A farm boy in Iowa, in the 1940s with no electricity, McCoy had a handheld, battery-operated radio.

Those were the humble beginnings for McCoy, who went on to become one of the most legendary voices in sports history.

“We didn't have electricity. But we had a battery radio. And I got hooked on radio very early as a kid and particularly listening to sporting events. Then, it was mostly baseball. And I followed the Cubs and, and football, college football at that point in time,” McCoy told ABC15 in 2021. “And that's where the so-called name announcers were, right, and I listened to all of them. And very early as a youngster, I thought, ‘boy, that would be great. Wouldn't it be great to be at the Garden in New York and do games there and Chicago Stadium and do games,’ not really realizing that maybe I'd be there someday. But at an early age, I guess I got the bug.”

McCoy’s first job behind the mic was in Webster City, Iowa, calling semi-professional baseball while attending Drake University. McCoy, though, said basketball was his first love. He eventually used a voice recorder to tape himself calling a basketball game for the broadcast department at Drake after convincing them to let him do so.

McCoy eventually made his way to Arizona to call minor league baseball games as well as games for the Phoenix Roadrunners.

Once Veterans Memorial Coliseum was built and the Phoenix Suns were becoming a reality, McCoy knew he wanted to get involved.

After he was originally turned down, he eventually convinced the St. Louis Hawks, an NBA team at the time, to allow him to call a preseason game for them at Veterans Memorial Coliseum against Philadelphia.
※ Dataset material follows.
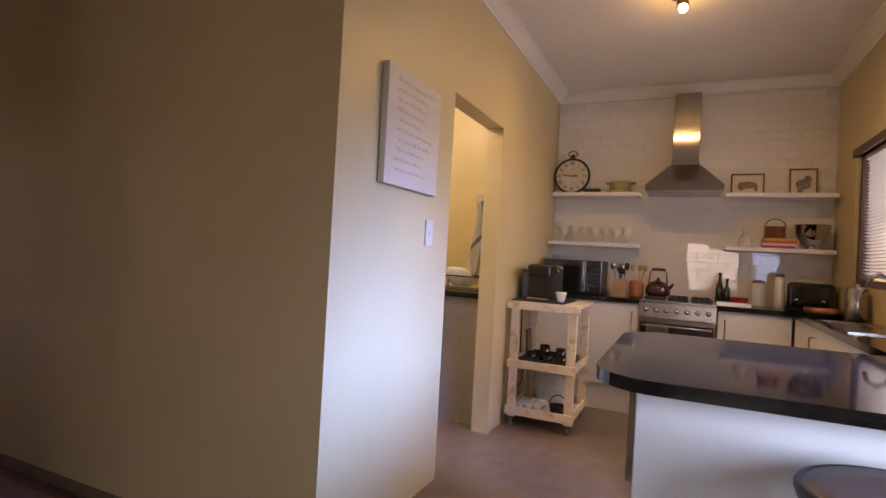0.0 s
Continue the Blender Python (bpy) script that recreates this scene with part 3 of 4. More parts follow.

He did it in exchange for free advertising at the radio station McCoy worked for at the time.

McCoy took a tape of that broadcast and eventually got it into the hands of Jerry Colangelo.

“I have to admit, and I did years later to Jerry Colangelo, I edited that tape until I sounded like maybe the fastest basketball announcer you'd ever heard,” McCoy said with a chuckle in 2021. “And that's what I gave to Jerry Colangelo, at that time, and that prompted him to hire me.”

McCoy coined many catchphrases during his career, including "Heartbreak Hotel," "What a shot, Whataburger!" and of course, "Shazam!"

The history of 'SHAZAM!'

When the NBA added the three-point line in the 1979 season, McCoy knew he needed a catchphrase for the big shot.

“Most baseball announcers have a call they use, like, ‘it might be it could be it is, or it's going, going gone’ or whatever, you know, so I started thinking and I don’t like to admit this, but as a kid growing up as a farmer, I used to read comic books. And one of my favorites was Captain Marvel. And he was kind of the Superman type. And a little guy named Billy Batson who was actually a radio reporter, became Captain Marvel, when he said, SHAZAM, which was the first letter of Socrates, Hercules, Atlas, Zeus, Mercury, and so on. So I thought, hey, that might be something because when he says SHAZAM, it's excitement and lightning and thunder and all this goes off... So I decided I would use that thinking that maybe there'd be two or three a game. And, of course, that first year that the three-point shot was in I think the Suns took three all year.”

More than 50 years later, McCoy stepped down from broadcasting after the 2022-2023 season.

The Suns honored McCoy in several ways after he announced his retirement, including having him join the TV broadcast team of Kevin Ray and Eddie Johnson to reminisce about his decades with the team and his favorite memories.